_Description of the task_.
Repeat all of the material below exactly as written, images excluded.
### Recorded information
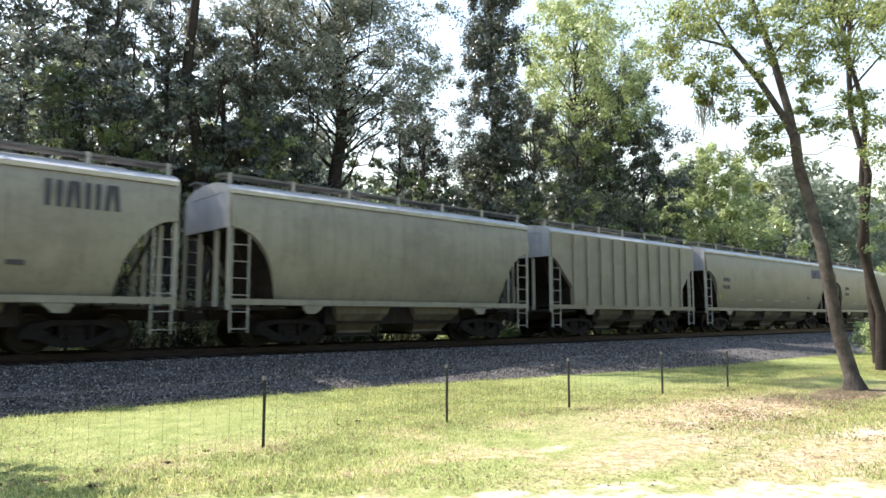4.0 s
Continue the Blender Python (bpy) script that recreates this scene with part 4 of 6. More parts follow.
def covered_hopper(label, u0, u1, paint="hop_grey", style="round", bays=3, cut=1.35, cut_top=3.2, end_paint="end_skylit", bay="bay_shaded",
                   rail="rail_pale", pale_truck=False, ribs=0, boards=True, eave=4.26, rib_depth=0.08, curved=False):
    car, h = freight_car("covered_hopper_car", label, "hopper car", u0, u1)
    dz = eave - 4.26
    # shell: sections along the car; towards the ends its underside sweeps up
    stations = sorted({round(s * v, 3) for s in (-1, 1) for v in (0, h - cut - 0.002, *[h - cut * math.cos(a * math.pi / 2 / 7) for a in range(8)])})
    rings, roof = [], []
    for x in stations:
        d = h - abs(x)
        if d >= cut:
            zb = 1.30
        elif style == "round":
            zb = 1.30 + (cut_top - 1.30) * math.sqrt(max(0.0, 1 - (d / cut) ** 2))
        else:
            zb = 1.95 + (cut_top - 1.95) * min(1.0, (cut - d) / (cut - 0.15))
        zs = [zb + (4.16 + dz - zb) * q for q in (0, 0.08, 0.18, 0.29, 0.42, 0.56, 0.75, 0.92, 1.0)]
        w = [side_width(z - dz) if style == "round" or curved else 1.54 for z in zs]
        ring = [(x, -a, z) for a, z in zip(w, zs)]
        ring += [(x, a, z) for a, z in zip(w[::-1], zs[::-1])]
        rings.append(ring)
    bm = bmesh.new()
    loft(bm, rings)
    bmesh.ops.recalc_face_normals(bm, faces=bm.faces)
    smooth(part("shell", bm, M[paint], car), 35)
    # sloping end sheets under the swept-up shell; their shade is put into dark steel
    for s in (-1, 1):
        bm = bmesh.new()
        sec = [r for r in rings if s * r[0][0] > h - cut - 0.01]
        low = [[(r[0][0], -1.40, r[0][2] - 0.012), (r[0][0], 1.40, r[0][2] - 0.012), (r[0][0], 1.40, r[0][2] + 0.02), (r[0][0], -1.40, r[0][2] + 0.02)] for r in sec]
        loft(bm, low)
        bmesh.ops.recalc_face_normals(bm, faces=bm.faces)
        part("slope_sheet", bm, M["steel_dark"], car)
    # curved roof in its own sheet, paler than the shell, resting on it
    bm = bmesh.new()
    rr = []
    for x in (-h - 0.02, h + 0.02):
        arc = [(-1.50, 4.10), (-1.53, 4.20), (-1.40, 4.30), (-1.05, 4.42), (-0.55, 4.50), (0, 4.52), (0.55, 4.50), (1.05, 4.42), (1.40, 4.30), (1.53, 4.20), (1.50, 4.10)]
        rr.append([(x, y, z + dz) for y, z in arc] + [(x, 0.9, 4.17 + dz), (x, -0.9, 4.17 + dz)])
    loft(bm, rr)
    bmesh.ops.recalc_face_normals(bm, faces=bm.faces)
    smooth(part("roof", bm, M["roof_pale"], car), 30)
    part("hatch_trough", soft_box(-h + 0.9, h - 0.9, -0.36, 0.36, 4.50 + dz, 4.60 + dz), M[paint], car)
    for s in (-1, 1):
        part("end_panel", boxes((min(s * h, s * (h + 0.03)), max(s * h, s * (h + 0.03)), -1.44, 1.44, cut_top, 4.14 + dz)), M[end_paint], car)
        part("side_sill", boxes((-h, h, min(s * 1.40, s * 1.52), max(s * 1.40, s * 1.50), 1.15, 1.31)), M[paint], car)
        if boards:
            bm = boxes((-h - 0.1, h + 0.1, min(s * 0.62, s * 1.12), max(s * 0.62, s * 1.12), 4.62 + dz, 4.69 + dz))
            part("running_board", bm, M["board_grey"], car)
            n = max(4, int(2 * h / 1.75))
            for k in range(n + 1):
                x = -h + 0.12 + (2 * h - 0.24) * k / n
                bm = bmesh.new()
                box(bm, x - 0.05, x + 0.05, min(s * 1.08, s * 1.14), max(s * 1.08, s * 1.14), 4.36 + dz, 4.71 + dz)
                box(bm, x - 0.03, x + 0.03, min(s * 0.6, s * 1.1), max(s * 0.6, s * 1.1), 4.58 + dz, 4.62 + dz)
                part("board_bracket", bm, M[rail], car)
        part("end_platform", boxes((min(s * (h - 1.6), s * (h + 0.05)), max(s * (h - 1.6), s * (h + 0.05)), -1.42, 1.42, 1.02, 1.10)), M["steel_dark"], car)
        # posts that carry the roof over the open end
        for y in (-0.55, 0.55):
            bm = boxes((min(s * (h - 0.12), s * h), max(s * (h - 0.12), s * h), y - 0.035, y + 0.035, 1.10, cut_top + 0.3))
            part("end_post", bm, M[rail], car)
        for sy in (-1, 1):
            bm = boxes((min(s * (h - 0.02), s * (h + 0.05)), max(s * (h - 0.02), s * (h + 0.05)), sy * 1.46 - 0.03, sy * 1.46 + 0.03, 1.02, 4.16 + dz))
            part("corner_post", bm, M[rail], car)
            ladder(car, s * (h - 0.06) - 0.0, s * (h - 0.55), sy * 1.50, 0.42, 3.72 + dz if sy < 0 else 3.2, rail, 8)
            # drop bracket where the sill meets the truck
            bm = bmesh.new()
            prism(bm, [(s * (h - 2.9), 1.14), (s * (h - 2.2), 1.14), (s * (h - 2.35), 0.92), (s * (h - 2.65), 0.92)], sy * 1.40, sy * 1.50)
            bmesh.ops.recalc_face_normals(bm, faces=bm.faces)
            part("bracket", bm, M[paint], car)
        # slope sheet braces
        for y in (-0.9, 0.9):
            part("end_brace", rod(bmesh.new(), (s * (h - 1.25), y, 1.1), (s * (h - 0.25), y, cut_top - 0.1), 0.04, 5), M["steel_dark"], car)
    brake_wheel(car, h + 0.08, 2.3)
    if ribs:
        for sy in (-1, 1):
            for k in range(ribs + 1):
                x = -(h - cut) + 2 * (h - cut) * k / ribs
                part("side_post", boxes((x - 0.045, x + 0.045, min(sy * 1.54, sy * (1.54 + rib_depth)), max(sy * 1.54, sy * (1.54 + rib_depth)), 1.32, 4.12 + dz)), M[paint], car)
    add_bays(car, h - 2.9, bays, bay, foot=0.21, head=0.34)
    # Dark box between the bays: it stands for the shaded slopes there.
    part("slope_sheet", boxes((-(h - 3.2), h - 3.2, -1.12, 1.12, 0.62, 1.14)), M["steel_dark"], car)
    add_center_sill(car, h)
    add_couplers(car, h)
    add_trucks(car, h - 2.05, pale_truck)
    return car, h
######
_The result_.
4.0 s
Continue the Blender Python (bpy) script that recreates this scene with part 4 of 6. More parts follow.
def covered_hopper(label, u0, u1, paint="hop_grey", style="round", bays=3, cut=1.35, cut_top=3.2, end_paint="end_skylit", bay="bay_shaded",
                   rail="rail_pale", pale_truck=False, ribs=0, boards=True, eave=4.26, rib_depth=0.08, curved=False):
    car, h = freight_car("covered_hopper_car", label, "hopper car", u0, u1)
    dz = eave - 4.26
    # shell: sections along the car; towards the ends its underside sweeps up
    stations = sorted({round(s * v, 3) for s in (-1, 1) for v in (0, h - cut - 0.002, *[h - cut * math.cos(a * math.pi / 2 / 7) for a in range(8)])})
    rings, roof = [], []
    for x in stations:
        d = h - abs(x)
        if d >= cut:
            zb = 1.30
        elif style == "round":
            zb = 1.30 + (cut_top - 1.30) * math.sqrt(max(0.0, 1 - (d / cut) ** 2))
        else:
            zb = 1.95 + (cut_top - 1.95) * min(1.0, (cut - d) / (cut - 0.15))
        zs = [zb + (4.16 + dz - zb) * q for q in (0, 0.08, 0.18, 0.29, 0.42, 0.56, 0.75, 0.92, 1.0)]
        w = [side_width(z - dz) if style == "round" or curved else 1.54 for z in zs]
        ring = [(x, -a, z) for a, z in zip(w, zs)]
        ring += [(x, a, z) for a, z in zip(w[::-1], zs[::-1])]
        rings.append(ring)
    bm = bmesh.new()
    loft(bm, rings)
    bmesh.ops.recalc_face_normals(bm, faces=bm.faces)
    smooth(part("shell", bm, M[paint], car), 35)
    # sloping end sheets under the swept-up shell; their shade is put into dark steel
    for s in (-1, 1):
        bm = bmesh.new()
        sec = [r for r in rings if s * r[0][0] > h - cut - 0.01]
        low = [[(r[0][0], -1.40, r[0][2] - 0.012), (r[0][0], 1.40, r[0][2] - 0.012), (r[0][0], 1.40, r[0][2] + 0.02), (r[0][0], -1.40, r[0][2] + 0.02)] for r in sec]
        loft(bm, low)
        bmesh.ops.recalc_face_normals(bm, faces=bm.faces)
        part("slope_sheet", bm, M["steel_dark"], car)
    # curved roof in its own sheet, paler than the shell, resting on it
    bm = bmesh.new()
    rr = []
    for x in (-h - 0.02, h + 0.02):
        arc = [(-1.50, 4.10), (-1.53, 4.20), (-1.40, 4.30), (-1.05, 4.42), (-0.55, 4.50), (0, 4.52), (0.55, 4.50), (1.05, 4.42), (1.40, 4.30), (1.53, 4.20), (1.50, 4.10)]
        rr.append([(x, y, z + dz) for y, z in arc] + [(x, 0.9, 4.17 + dz), (x, -0.9, 4.17 + dz)])
    loft(bm, rr)
    bmesh.ops.recalc_face_normals(bm, faces=bm.faces)
    smooth(part("roof", bm, M["roof_pale"], car), 30)
    part("hatch_trough", soft_box(-h + 0.9, h - 0.9, -0.36, 0.36, 4.50 + dz, 4.60 + dz), M[paint], car)
    for s in (-1, 1):
        part("end_panel", boxes((min(s * h, s * (h + 0.03)), max(s * h, s * (h + 0.03)), -1.44, 1.44, cut_top, 4.14 + dz)), M[end_paint], car)
        part("side_sill", boxes((-h, h, min(s * 1.40, s * 1.52), max(s * 1.40, s * 1.50), 1.15, 1.31)), M[paint], car)
        if boards:
            bm = boxes((-h - 0.1, h + 0.1, min(s * 0.62, s * 1.12), max(s * 0.62, s * 1.12), 4.62 + dz, 4.69 + dz))
            part("running_board", bm, M["board_grey"], car)
            n = max(4, int(2 * h / 1.75))
            for k in range(n + 1):
                x = -h + 0.12 + (2 * h - 0.24) * k / n
                bm = bmesh.new()
                box(bm, x - 0.05, x + 0.05, min(s * 1.08, s * 1.14), max(s * 1.08, s * 1.14), 4.36 + dz, 4.71 + dz)
                box(bm, x - 0.03, x + 0.03, min(s * 0.6, s * 1.1), max(s * 0.6, s * 1.1), 4.58 + dz, 4.62 + dz)
                part("board_bracket", bm, M[rail], car)
        part("end_platform", boxes((min(s * (h - 1.6), s * (h + 0.05)), max(s * (h - 1.6), s * (h + 0.05)), -1.42, 1.42, 1.02, 1.10)), M["steel_dark"], car)
        # posts that carry the roof over the open end
        for y in (-0.55, 0.55):
            bm = boxes((min(s * (h - 0.12), s * h), max(s * (h - 0.12), s * h), y - 0.035, y + 0.035, 1.10, cut_top + 0.3))
            part("end_post", bm, M[rail], car)
        for sy in (-1, 1):
            bm = boxes((min(s * (h - 0.02), s * (h + 0.05)), max(s * (h - 0.02), s * (h + 0.05)), sy * 1.46 - 0.03, sy * 1.46 + 0.03, 1.02, 4.16 + dz))
            part("corner_post", bm, M[rail], car)
            ladder(car, s * (h - 0.06) - 0.0, s * (h - 0.55), sy * 1.50, 0.42, 3.72 + dz if sy < 0 else 3.2, rail, 8)
            # drop bracket where the sill meets the truck
            bm = bmesh.new()
            prism(bm, [(s * (h - 2.9), 1.14), (s * (h - 2.2), 1.14), (s * (h - 2.35), 0.92), (s * (h - 2.65), 0.92)], sy * 1.40, sy * 1.50)
            bmesh.ops.recalc_face_normals(bm, faces=bm.faces)
            part("bracket", bm, M[paint], car)
        # slope sheet braces
        for y in (-0.9, 0.9):
            part("end_brace", rod(bmesh.new(), (s * (h - 1.25), y, 1.1), (s * (h - 0.25), y, cut_top - 0.1), 0.04, 5), M["steel_dark"], car)
    brake_wheel(car, h + 0.08, 2.3)
    if ribs:
        for sy in (-1, 1):
            for k in range(ribs + 1):
                x = -(h - cut) + 2 * (h - cut) * k / ribs
                part("side_post", boxes((x - 0.045, x + 0.045, min(sy * 1.54, sy * (1.54 + rib_depth)), max(sy * 1.54, sy * (1.54 + rib_depth)), 1.32, 4.12 + dz)), M[paint], car)
    add_bays(car, h - 2.9, bays, bay, foot=0.21, head=0.34)
    # Dark box between the bays: it stands for the shaded slopes there.
    part("slope_sheet", boxes((-(h - 3.2), h - 3.2, -1.12, 1.12, 0.62, 1.14)), M["steel_dark"], car)
    add_center_sill(car, h)
    add_couplers(car, h)
    add_trucks(car, h - 2.05, pale_truck)
    return car, h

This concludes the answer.